-- REQUIRED WORK --
Report how many lines of the following entries include the string "objects"; respond with the number alone.
# START OF DATA LINES
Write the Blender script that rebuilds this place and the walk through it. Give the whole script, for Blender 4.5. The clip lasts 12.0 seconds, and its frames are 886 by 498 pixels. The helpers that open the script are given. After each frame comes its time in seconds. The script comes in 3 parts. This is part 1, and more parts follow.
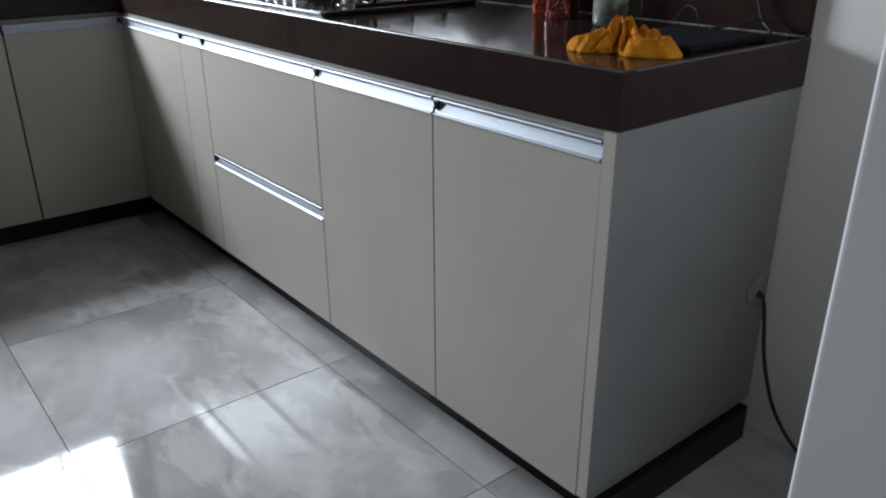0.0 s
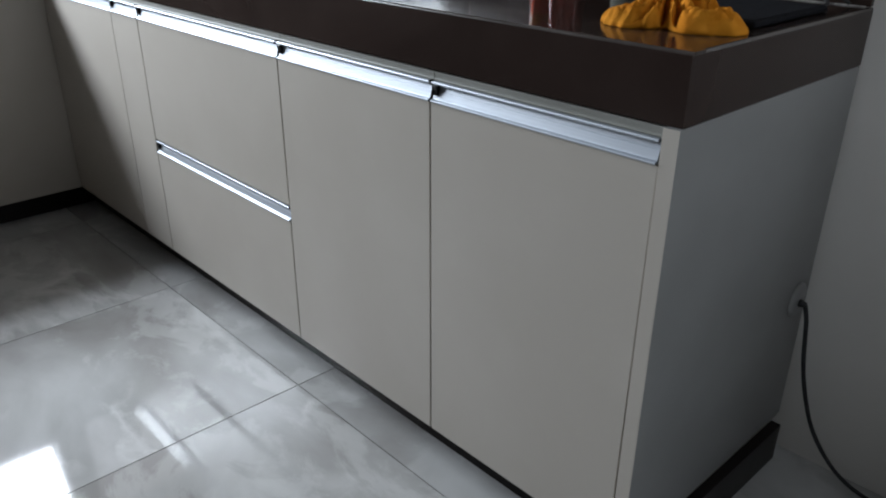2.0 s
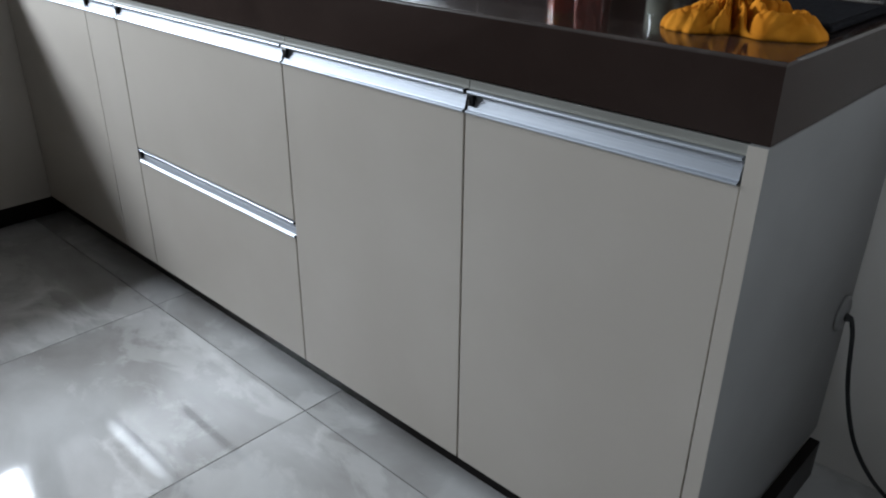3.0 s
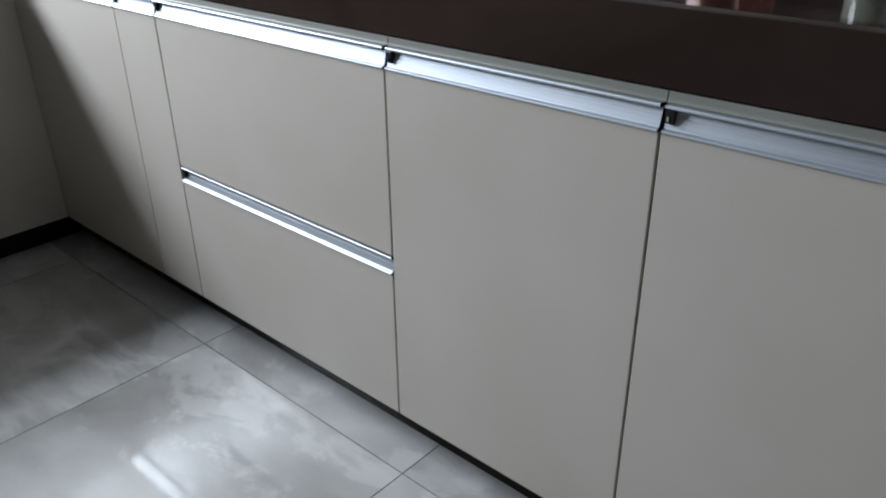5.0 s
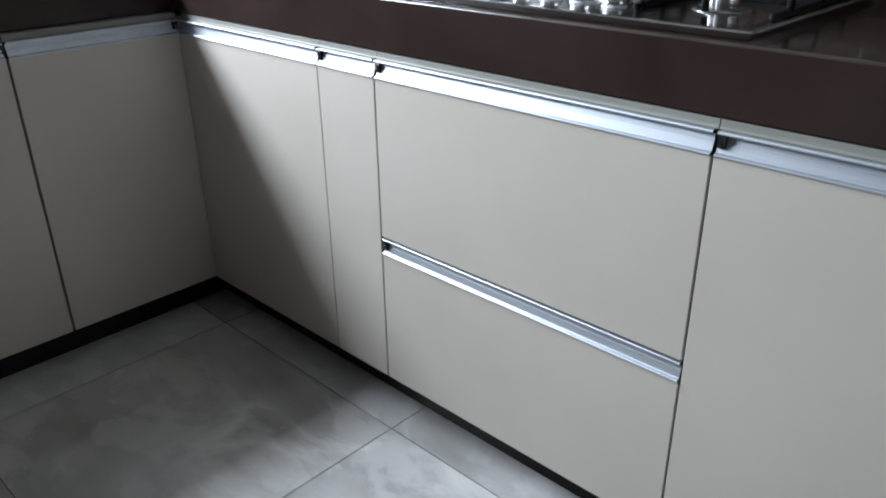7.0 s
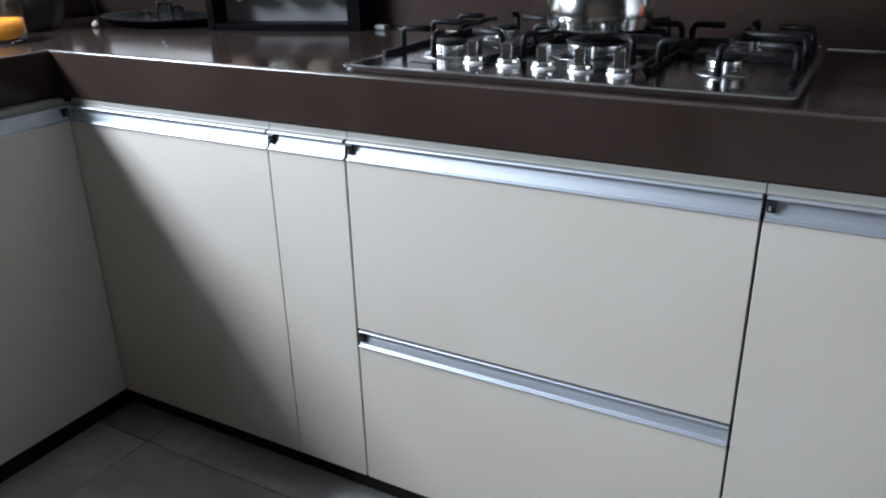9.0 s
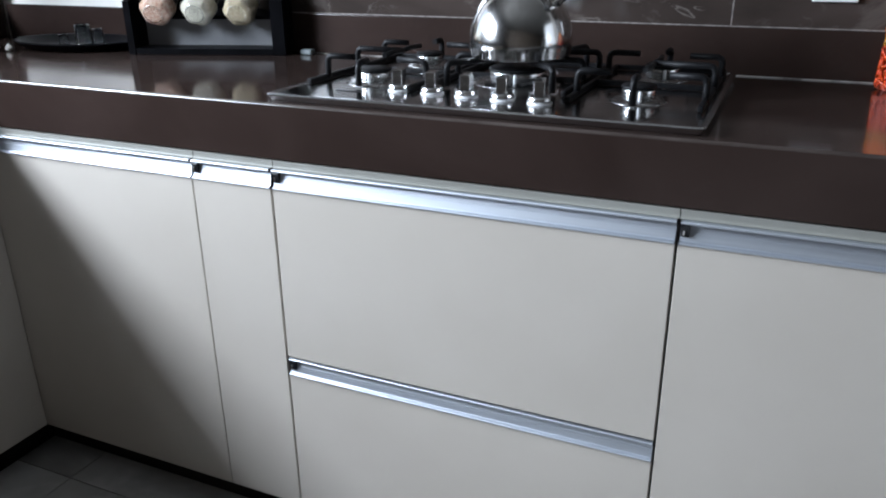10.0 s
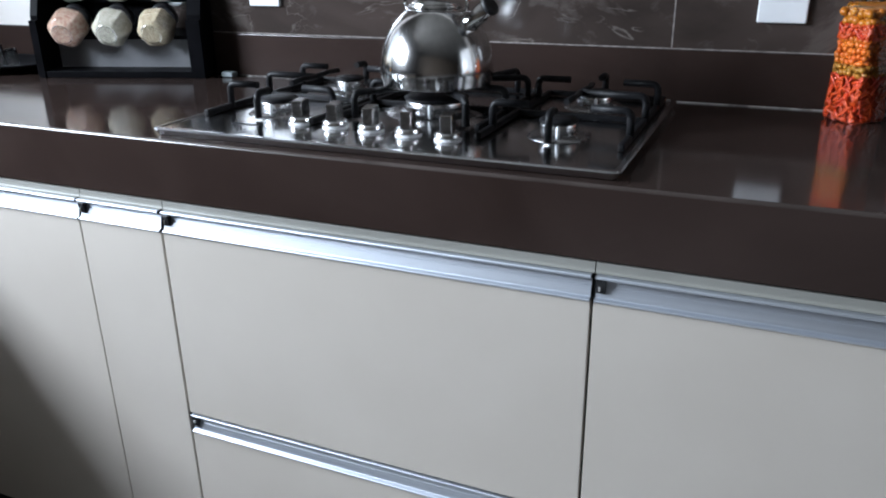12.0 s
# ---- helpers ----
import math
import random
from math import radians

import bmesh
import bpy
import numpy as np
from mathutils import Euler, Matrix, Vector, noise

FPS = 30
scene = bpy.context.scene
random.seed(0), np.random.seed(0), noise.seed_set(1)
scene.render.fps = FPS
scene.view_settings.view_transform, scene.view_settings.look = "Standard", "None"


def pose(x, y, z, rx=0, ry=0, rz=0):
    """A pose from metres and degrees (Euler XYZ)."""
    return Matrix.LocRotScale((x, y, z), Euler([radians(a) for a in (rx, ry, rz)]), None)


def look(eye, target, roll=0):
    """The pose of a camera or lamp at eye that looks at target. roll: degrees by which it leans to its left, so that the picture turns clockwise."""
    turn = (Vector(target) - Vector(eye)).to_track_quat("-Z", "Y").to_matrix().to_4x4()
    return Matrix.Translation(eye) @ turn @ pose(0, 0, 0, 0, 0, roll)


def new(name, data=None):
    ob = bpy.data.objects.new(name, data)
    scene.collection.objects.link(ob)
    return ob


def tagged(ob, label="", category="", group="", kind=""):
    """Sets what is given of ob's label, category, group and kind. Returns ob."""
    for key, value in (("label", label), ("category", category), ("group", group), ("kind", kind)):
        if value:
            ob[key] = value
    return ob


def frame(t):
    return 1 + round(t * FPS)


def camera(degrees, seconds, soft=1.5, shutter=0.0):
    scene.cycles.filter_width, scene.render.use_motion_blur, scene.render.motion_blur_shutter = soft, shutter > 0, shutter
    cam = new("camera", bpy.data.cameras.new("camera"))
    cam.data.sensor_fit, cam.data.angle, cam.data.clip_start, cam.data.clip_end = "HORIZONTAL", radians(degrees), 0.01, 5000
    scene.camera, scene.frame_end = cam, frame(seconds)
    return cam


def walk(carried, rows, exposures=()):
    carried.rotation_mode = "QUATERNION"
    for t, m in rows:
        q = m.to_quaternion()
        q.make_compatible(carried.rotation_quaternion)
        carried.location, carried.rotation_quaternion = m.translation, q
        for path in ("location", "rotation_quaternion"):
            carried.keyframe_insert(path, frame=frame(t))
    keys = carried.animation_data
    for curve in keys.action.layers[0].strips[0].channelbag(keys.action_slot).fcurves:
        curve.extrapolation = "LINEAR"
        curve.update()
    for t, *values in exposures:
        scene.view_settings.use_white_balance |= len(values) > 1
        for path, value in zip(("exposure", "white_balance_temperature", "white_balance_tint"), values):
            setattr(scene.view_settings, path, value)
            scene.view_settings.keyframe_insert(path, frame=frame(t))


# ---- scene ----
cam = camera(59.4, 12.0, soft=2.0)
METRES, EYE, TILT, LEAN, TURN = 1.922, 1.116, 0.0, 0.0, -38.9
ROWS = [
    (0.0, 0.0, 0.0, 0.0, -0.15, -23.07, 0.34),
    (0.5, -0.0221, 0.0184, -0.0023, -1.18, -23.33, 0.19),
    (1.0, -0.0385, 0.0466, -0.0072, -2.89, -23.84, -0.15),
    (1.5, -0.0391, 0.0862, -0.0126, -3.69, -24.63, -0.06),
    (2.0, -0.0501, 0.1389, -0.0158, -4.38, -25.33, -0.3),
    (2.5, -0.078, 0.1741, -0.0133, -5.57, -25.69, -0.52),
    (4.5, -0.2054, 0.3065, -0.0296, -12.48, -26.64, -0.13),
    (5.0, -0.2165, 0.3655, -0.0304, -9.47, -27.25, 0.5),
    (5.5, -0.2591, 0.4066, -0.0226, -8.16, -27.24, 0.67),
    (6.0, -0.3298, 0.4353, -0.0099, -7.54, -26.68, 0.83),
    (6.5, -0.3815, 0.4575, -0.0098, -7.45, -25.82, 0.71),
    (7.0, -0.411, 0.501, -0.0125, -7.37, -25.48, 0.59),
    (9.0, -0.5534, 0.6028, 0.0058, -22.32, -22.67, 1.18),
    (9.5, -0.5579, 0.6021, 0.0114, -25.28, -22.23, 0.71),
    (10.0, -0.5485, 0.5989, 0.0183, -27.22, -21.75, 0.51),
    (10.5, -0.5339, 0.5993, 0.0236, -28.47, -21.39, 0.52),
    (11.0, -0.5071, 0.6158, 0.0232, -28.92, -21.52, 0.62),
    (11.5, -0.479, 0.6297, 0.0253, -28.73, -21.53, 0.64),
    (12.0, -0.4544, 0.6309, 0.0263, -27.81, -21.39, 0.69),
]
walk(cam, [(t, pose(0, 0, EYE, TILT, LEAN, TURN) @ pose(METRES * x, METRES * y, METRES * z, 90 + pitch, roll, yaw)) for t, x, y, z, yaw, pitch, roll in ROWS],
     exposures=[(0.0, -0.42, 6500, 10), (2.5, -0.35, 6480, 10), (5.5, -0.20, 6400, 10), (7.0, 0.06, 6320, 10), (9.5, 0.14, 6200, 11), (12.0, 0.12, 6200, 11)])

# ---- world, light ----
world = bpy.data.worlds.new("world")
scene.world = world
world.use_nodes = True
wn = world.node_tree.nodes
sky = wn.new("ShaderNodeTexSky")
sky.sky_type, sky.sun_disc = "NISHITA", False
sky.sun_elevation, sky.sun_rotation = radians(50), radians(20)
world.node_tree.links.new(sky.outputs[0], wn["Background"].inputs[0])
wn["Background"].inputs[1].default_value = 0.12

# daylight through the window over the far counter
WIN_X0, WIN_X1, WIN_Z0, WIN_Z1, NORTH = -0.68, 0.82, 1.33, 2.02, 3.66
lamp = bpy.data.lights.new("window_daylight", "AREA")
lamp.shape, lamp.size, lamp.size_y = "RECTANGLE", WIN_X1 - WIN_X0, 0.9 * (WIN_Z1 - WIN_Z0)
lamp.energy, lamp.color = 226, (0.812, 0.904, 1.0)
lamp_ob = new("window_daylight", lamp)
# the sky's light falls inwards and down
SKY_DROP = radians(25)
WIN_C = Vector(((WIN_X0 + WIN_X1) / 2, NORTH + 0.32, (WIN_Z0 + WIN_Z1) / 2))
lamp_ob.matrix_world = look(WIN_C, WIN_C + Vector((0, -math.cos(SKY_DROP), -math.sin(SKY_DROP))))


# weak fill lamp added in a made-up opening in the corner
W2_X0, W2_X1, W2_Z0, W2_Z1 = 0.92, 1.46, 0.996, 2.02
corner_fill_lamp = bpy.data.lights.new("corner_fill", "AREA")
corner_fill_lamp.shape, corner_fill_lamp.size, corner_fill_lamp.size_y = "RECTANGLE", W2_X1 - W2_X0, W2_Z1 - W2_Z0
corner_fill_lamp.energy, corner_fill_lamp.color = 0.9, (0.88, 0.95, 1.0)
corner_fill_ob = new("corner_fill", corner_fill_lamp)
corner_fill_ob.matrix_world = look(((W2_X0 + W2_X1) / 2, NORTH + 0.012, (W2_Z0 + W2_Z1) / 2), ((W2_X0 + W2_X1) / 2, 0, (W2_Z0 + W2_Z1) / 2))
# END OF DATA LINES
# START OF DATA LINES
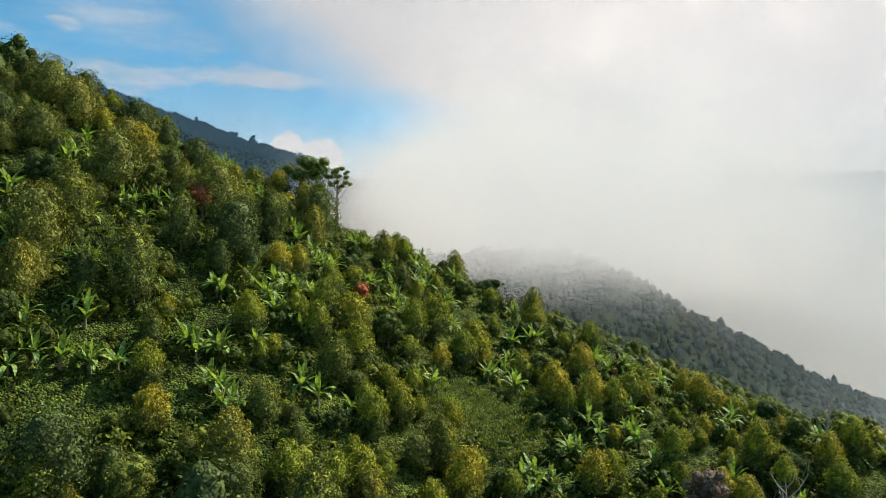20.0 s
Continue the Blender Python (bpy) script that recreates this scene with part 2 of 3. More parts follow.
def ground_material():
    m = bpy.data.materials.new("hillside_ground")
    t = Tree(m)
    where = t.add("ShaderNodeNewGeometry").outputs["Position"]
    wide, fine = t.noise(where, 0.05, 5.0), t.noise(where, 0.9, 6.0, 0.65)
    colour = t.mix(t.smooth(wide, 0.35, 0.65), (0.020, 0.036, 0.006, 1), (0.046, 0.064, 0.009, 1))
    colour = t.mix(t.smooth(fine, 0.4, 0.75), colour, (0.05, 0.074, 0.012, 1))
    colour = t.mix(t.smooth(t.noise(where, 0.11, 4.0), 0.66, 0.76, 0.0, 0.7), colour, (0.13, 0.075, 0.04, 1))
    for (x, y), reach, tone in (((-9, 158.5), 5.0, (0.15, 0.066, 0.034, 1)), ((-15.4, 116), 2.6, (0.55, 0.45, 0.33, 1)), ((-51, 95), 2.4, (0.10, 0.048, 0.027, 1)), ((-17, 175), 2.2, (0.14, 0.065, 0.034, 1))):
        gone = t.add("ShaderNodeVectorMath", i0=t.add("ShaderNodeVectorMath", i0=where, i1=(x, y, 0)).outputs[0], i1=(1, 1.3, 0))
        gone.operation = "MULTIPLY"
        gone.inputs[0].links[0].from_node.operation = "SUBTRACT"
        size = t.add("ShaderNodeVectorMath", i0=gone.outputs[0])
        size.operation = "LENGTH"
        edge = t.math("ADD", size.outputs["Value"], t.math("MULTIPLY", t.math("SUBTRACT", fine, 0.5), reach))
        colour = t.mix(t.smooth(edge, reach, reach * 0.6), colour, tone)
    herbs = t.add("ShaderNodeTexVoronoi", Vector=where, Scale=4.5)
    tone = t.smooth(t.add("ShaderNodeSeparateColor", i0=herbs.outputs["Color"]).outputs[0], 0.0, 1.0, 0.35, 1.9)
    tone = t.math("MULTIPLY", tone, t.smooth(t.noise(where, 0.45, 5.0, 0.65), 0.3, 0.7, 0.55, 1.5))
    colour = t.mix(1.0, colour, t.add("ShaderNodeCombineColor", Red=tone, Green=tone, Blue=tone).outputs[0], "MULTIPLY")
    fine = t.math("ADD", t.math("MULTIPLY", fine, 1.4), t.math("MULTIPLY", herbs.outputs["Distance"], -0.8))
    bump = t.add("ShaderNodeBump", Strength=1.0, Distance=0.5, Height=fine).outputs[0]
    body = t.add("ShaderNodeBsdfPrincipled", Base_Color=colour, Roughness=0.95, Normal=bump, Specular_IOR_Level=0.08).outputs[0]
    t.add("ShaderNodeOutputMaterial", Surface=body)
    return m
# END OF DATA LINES
-- EXERCISE SOLUTION --
2